Curriculum Development and Lesson Plans
To Make Public Our Joy: Black New Yorkers Commemorating Emancipation, 1808-1865
This guide, created collaboratively with the Curriculum Development team at the New York Public Library's Center for Educators and Schools, uses NYPL's archival holdings to teach middle and high school students about Black New Yorkers' reactions to the abolition of the international slave trade in 1808, the enactment of New York State's emancipation law in 1827, and the national struggle for abolition in the 1850s and 1860s.
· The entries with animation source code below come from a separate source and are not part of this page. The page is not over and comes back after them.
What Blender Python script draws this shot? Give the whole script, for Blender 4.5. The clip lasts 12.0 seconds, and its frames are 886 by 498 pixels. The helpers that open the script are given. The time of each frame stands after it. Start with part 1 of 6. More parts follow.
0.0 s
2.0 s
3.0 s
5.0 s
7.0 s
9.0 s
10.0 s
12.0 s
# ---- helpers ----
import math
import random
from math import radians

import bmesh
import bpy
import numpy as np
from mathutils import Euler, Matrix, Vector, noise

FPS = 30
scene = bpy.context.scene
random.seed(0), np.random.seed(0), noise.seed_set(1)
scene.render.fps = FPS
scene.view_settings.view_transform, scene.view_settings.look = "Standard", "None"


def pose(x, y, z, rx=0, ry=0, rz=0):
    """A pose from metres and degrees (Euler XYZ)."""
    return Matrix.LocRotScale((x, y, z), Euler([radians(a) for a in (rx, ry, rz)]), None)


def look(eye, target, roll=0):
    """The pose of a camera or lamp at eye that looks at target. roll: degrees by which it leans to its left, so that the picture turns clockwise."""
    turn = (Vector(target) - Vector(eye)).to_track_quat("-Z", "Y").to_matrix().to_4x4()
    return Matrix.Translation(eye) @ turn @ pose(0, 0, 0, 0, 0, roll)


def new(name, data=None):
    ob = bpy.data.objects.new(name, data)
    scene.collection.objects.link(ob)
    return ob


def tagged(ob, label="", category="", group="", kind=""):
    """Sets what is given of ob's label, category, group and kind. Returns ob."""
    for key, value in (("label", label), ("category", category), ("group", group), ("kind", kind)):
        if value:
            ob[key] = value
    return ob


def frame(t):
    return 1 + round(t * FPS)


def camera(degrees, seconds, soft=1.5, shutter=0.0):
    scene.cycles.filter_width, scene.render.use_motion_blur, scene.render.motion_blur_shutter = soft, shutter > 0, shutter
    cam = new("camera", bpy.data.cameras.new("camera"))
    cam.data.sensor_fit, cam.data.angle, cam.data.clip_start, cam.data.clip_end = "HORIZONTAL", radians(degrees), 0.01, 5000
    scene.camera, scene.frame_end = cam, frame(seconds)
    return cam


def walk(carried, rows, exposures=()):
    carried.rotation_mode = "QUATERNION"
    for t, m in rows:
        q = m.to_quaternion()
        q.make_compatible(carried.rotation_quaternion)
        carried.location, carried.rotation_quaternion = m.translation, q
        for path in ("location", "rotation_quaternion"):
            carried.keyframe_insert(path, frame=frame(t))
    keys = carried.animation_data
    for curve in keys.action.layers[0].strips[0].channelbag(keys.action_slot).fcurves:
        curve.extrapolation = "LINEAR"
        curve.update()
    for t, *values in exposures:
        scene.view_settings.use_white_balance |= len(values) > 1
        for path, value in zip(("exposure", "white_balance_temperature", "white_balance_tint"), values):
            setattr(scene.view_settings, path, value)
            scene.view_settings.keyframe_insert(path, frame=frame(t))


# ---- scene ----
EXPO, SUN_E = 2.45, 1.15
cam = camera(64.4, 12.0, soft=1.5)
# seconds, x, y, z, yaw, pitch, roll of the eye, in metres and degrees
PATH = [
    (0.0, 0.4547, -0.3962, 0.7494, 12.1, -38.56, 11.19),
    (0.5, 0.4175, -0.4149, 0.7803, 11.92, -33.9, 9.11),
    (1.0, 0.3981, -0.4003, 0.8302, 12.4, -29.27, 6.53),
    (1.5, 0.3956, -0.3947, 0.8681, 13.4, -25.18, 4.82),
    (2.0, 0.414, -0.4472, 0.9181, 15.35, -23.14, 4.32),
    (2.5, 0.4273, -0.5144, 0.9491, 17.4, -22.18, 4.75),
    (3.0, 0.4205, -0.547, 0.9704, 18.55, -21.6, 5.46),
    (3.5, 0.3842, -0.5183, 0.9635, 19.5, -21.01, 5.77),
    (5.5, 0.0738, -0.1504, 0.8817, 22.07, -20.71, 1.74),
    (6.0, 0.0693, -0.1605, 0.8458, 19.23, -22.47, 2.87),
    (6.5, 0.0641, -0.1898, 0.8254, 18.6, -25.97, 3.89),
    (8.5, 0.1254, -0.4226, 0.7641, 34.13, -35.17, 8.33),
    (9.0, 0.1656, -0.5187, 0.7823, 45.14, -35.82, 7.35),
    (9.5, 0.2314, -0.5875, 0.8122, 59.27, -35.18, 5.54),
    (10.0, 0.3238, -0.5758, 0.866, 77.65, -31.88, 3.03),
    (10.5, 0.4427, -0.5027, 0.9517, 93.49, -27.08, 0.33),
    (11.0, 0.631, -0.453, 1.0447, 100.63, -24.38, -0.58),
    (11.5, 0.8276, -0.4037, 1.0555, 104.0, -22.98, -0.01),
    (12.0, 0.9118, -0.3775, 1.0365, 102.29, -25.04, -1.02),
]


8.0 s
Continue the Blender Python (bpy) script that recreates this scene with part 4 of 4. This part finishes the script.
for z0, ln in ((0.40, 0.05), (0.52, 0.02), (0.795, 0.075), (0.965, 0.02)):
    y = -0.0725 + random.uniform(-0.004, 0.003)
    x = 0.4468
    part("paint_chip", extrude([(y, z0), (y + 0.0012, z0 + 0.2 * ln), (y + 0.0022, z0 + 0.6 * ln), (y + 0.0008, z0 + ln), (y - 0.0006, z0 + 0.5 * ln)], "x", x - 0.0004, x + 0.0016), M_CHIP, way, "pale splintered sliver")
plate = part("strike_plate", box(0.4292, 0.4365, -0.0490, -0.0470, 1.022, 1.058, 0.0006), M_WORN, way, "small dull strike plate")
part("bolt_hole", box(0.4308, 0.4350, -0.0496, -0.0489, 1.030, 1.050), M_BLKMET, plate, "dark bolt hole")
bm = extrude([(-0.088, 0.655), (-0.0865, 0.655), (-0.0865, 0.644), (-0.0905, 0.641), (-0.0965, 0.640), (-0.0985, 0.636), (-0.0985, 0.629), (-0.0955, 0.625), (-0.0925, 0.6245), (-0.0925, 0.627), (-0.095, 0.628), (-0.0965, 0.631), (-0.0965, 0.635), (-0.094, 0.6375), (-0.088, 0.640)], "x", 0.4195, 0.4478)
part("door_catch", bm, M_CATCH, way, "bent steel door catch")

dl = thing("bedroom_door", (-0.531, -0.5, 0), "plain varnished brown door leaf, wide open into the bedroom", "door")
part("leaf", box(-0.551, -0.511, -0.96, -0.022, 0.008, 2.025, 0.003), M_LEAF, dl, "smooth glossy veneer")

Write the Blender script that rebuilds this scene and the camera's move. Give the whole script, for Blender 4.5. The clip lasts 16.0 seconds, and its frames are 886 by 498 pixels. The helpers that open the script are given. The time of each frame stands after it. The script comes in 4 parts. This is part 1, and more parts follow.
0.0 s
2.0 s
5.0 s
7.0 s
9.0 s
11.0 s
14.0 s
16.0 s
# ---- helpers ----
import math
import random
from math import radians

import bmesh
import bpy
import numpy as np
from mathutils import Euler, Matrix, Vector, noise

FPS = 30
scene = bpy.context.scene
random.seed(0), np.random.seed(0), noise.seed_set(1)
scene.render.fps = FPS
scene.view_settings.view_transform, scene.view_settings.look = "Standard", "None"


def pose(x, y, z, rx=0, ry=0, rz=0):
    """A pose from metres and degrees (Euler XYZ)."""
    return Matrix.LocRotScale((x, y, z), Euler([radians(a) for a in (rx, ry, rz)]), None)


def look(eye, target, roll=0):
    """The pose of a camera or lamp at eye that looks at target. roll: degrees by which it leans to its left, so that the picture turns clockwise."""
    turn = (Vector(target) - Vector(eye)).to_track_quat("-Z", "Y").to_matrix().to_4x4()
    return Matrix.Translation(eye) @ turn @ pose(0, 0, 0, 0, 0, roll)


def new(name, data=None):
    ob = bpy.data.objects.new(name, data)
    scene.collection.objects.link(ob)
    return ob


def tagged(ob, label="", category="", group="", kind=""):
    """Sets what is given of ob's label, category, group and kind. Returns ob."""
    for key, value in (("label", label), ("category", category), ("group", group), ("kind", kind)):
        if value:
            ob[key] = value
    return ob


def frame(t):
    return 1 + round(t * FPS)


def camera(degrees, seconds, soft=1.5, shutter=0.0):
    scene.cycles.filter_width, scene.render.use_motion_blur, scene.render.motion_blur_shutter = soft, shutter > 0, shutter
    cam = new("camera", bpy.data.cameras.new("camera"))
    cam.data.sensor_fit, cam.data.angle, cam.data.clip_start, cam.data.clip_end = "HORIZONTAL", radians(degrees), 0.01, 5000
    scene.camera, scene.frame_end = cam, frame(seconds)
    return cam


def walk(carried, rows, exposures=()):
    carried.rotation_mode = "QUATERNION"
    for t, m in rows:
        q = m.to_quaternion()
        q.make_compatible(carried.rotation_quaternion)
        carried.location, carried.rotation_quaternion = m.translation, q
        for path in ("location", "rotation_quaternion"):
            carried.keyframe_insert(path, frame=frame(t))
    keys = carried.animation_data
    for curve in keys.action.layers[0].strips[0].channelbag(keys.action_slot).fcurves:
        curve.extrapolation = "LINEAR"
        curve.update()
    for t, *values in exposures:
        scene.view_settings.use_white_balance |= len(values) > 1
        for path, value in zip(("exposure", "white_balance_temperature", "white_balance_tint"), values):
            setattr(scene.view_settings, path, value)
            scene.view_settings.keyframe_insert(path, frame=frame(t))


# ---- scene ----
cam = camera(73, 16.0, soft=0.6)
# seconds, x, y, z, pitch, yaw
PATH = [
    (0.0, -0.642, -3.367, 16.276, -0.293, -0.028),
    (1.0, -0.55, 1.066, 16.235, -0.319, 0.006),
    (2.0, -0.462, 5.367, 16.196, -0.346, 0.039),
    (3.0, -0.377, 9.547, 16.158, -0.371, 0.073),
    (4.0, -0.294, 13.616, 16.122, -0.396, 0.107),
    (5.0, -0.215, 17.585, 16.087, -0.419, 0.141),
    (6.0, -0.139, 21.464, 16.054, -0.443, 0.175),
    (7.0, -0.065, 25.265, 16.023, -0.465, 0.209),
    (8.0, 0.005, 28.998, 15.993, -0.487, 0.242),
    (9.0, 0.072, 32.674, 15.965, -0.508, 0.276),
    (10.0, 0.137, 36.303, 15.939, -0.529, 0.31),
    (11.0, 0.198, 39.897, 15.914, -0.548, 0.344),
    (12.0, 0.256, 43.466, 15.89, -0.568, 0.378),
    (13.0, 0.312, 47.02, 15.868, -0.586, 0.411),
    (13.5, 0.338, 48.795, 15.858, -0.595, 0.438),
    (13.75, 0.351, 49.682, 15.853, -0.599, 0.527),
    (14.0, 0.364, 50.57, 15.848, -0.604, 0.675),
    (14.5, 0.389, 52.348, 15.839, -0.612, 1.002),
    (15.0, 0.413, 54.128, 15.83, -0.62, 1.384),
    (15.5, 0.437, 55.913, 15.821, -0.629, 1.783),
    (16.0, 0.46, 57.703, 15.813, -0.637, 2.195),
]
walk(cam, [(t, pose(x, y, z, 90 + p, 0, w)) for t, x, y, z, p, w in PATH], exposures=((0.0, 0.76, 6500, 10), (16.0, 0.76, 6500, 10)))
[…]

In collaboration with Dominique Jean-Louis and the American Social History Project (ASHP), I codeveloped the Teacher Guide that supplements this edition of the interactive game Mission US, which focuses on a teenage girl in Mississippi during the Civil Rights Movement.
Museum of the City of New York Lesson Plans
Beyond Suffrage, 2017-2018
Beyond Suffrage was an exhibition at the Museum of the City of New York marking the 100th anniversary of women's suffrage in New York State. In collaboration with Hannah Diamond and under the supervision of Joanna Steinberg, I codeveloped these five lesson plans that expand upon themes and artifacts that were on view in the gallery.
Jacob Riis: Revealing New York's Other Half, 2015-2016
Under the supervision of Joanna Steinberg, I researched and crafted this educator guide, consisting of four themed lesson plans connected to the Jacob Riis exhibition, supplemented with a contextual introduction and resources for further reading.